Glenfarclas 21 Year (Scottish Speyside Single Malt Whisky: 21 Years: 43% ABV)

Visual: A slightly treacled gold.

Viscosity: A few middling streaks, but generally very slow puckering into thin streaks.

Nose: Warming haze hits first, then dried apricots and ginger. Wood shavings and marmalade.

Body:  Sherried. Apricots and tangerines. Lightly spiced red berries. Toffee front and spiced back. Banana.

Finish:  Introduced with slow charring and bitter chocolate. Touch of chocolate orange intermixed.  Christmas spices, banana and tangerine peel.  Finally a dry brown bread feel lasts through.

Conclusion: It’s rare to find a Glenfarclas of this age just lying around in a pub.

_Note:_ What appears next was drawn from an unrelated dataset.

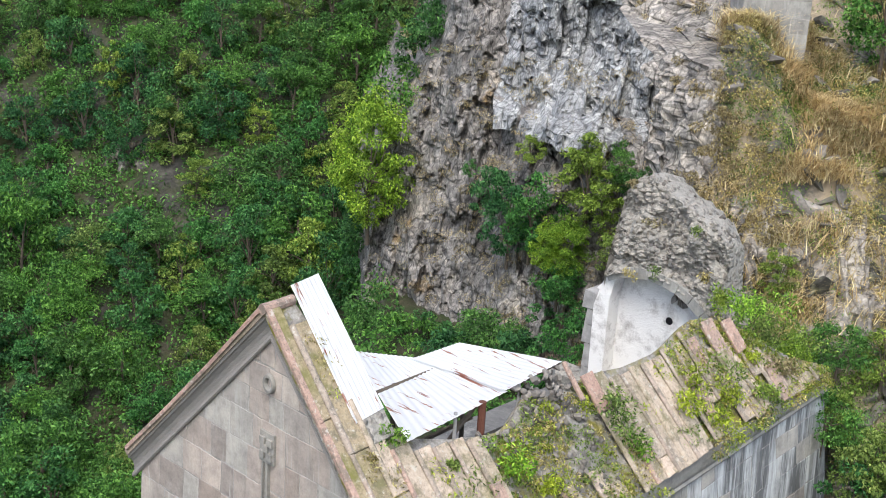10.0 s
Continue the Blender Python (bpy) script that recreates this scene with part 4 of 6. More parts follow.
sweep(bm, [(o, PEAVE + 0.03 + z) for o, z in [(0.0, -0.14), (0.05, -0.12), (0.07, -0.06), (0.04, -0.02), (0.14, 0.1), (0.15, 0.2), (0.0, 0.2)]], [(PX1, PY0 - 0.02), (PX1, PY1)])
for v in bm.verts:
    v.co.z += 0.03 * max(0.0, v.co.y)
part("eaves_cornice", bm, CARVED, chapel, "moulded stone eaves cornice", warp=True)


def round_profile(top, steps):
    """Steps of ('roll', radius, out) and ('step', height, out), downwards from top."""
    out, z = [(0.0, top)], top
    for kind, h, o in steps:
        if kind == "roll":
            out += [(o + h * math.sin(math.pi * k / 7), z - h + h * math.cos(math.pi * k / 7)) for k in range(8)]
            z -= 2 * h
        else:
            out += [(o, z), (o, z - h)]
            z -= h
    return out + [(0.0, z)]


bm = bmesh.new()
sweep(bm, round_profile(0.86, [("roll", 0.075, 0.04), ("step", 0.05, 0.1)]), [(PX0, PY0), (PX1, PY0), (PX1, 4.2)])
part("base_moulding", bm, CARVED, chapel, "round upper base moulding", warp=True, smooth=False)
bm = bmesh.new()
sweep(bm, round_profile(0.655, [("roll", 0.12, 0.14), ("step", 0.06, 0.22)]), [(PX0, PY0), (PX1, PY0), (PX1, 4.2)])
part("base_moulding", bm, CARVED, chapel, "round lower base moulding", warp=True)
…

Life can be great some times huh?

The farclas spirit is normally quite sweet and sherried. This is sweet but what really hits is the fruitiness, all summer fruits and marmalade bits.  The marmalade makes me think of Dalmore, but with a very summery back rather than the smooth chocolate of that whisky.

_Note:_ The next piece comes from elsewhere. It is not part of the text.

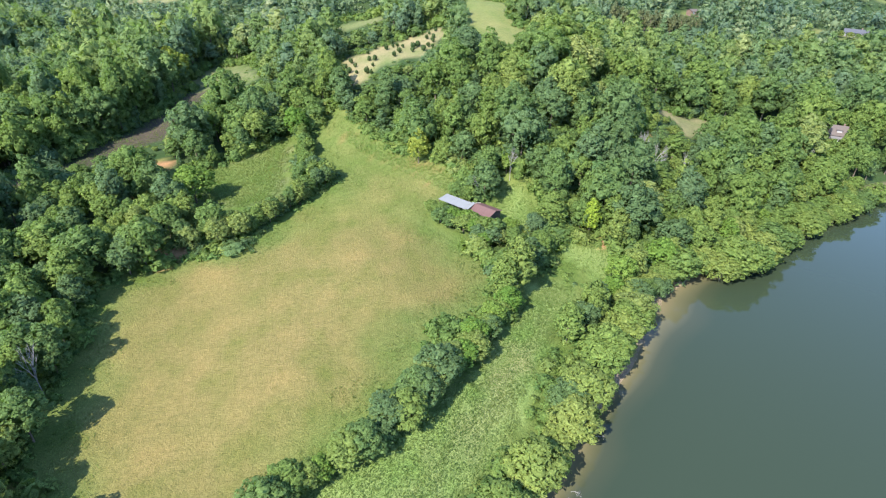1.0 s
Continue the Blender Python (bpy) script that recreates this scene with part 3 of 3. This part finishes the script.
for x, y in along(BANK, 5.2, 1.4, rng):
    s = rng.uniform(0.6, 1.1)
    out = min(1.0, max(0.0, (y - 135) / 5)) - (0.8 if 114 < y < 135 else 0.0)
    tree(x + 1.2 + 1.4 * out, y - 0.9 - 2.6 * out, int(rng.integers(0, 4)), "bank" if rng.random() < 0.6 else "", s * 1.25, s * 0.76, rng.uniform(0, 6.28), "light yellow-green leafy tree leaning over the river bank", "riverbank trees")
for x, y in along(BANK[6:], 6.0, 1.5, rng):
    s = rng.uniform(0.6, 1.0)
    tree(x - 5, y + 5, int(rng.integers(0, 5)), str(rng.choice(["", "bright", "bank"])), s * 1.1, s * 0.85, rng.uniform(0, 6.28), "leafy green tree behind the river bank", "riverbank trees")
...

The finish dries out your mouth significantly, and invites another sip. Whilst this is a good counter balance to it getting over sickly it’s probably the weakest part of the whisky.

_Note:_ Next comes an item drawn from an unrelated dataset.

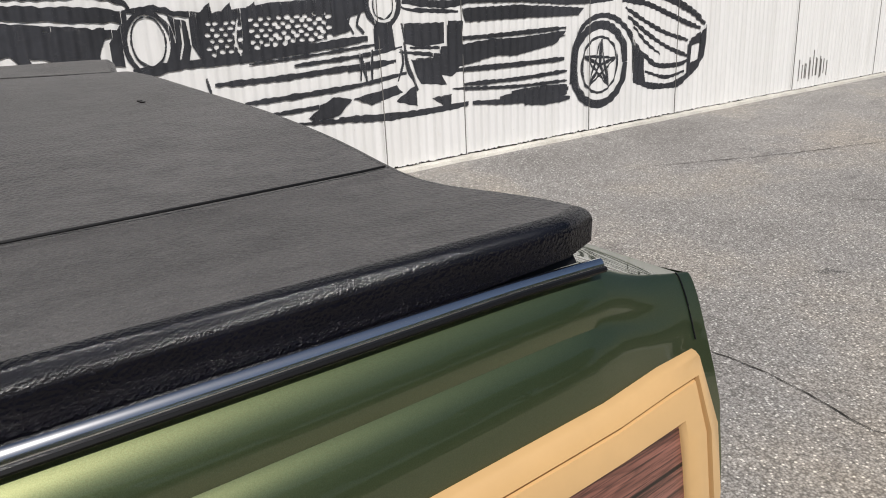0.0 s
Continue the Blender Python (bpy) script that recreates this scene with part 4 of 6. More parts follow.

There lots going on in the main body, fresh and sunny.  If I’d got a chance to add water I think it would have helped the end somewhat. Overall a very complex and delicious spirit of wonderful life that I think I could do with experimenting with a bit more with.

Background: I’d spotted this little gem in a pub a few weeks back and had been looking for excuses to visit and tasting note it since then. Thankfully the opportunity came up sooner rather than later.  GLO over at “It’s Just the Booze Dancing” and I have been comparing tasting notes on a few expressions of Glenfarclas of late.  My confusion at them listing it as a Highland Whisky when it is quite blatantly from Speyside was recently  resolved when reading one of Michael Jackson’s books where he explains the Speyside district is within the Highland Region, thus allowing a whisky to be both. Well glad we cleared that up.  I didn’t get a chance to add water to the whisky to explore its range, mores the pity.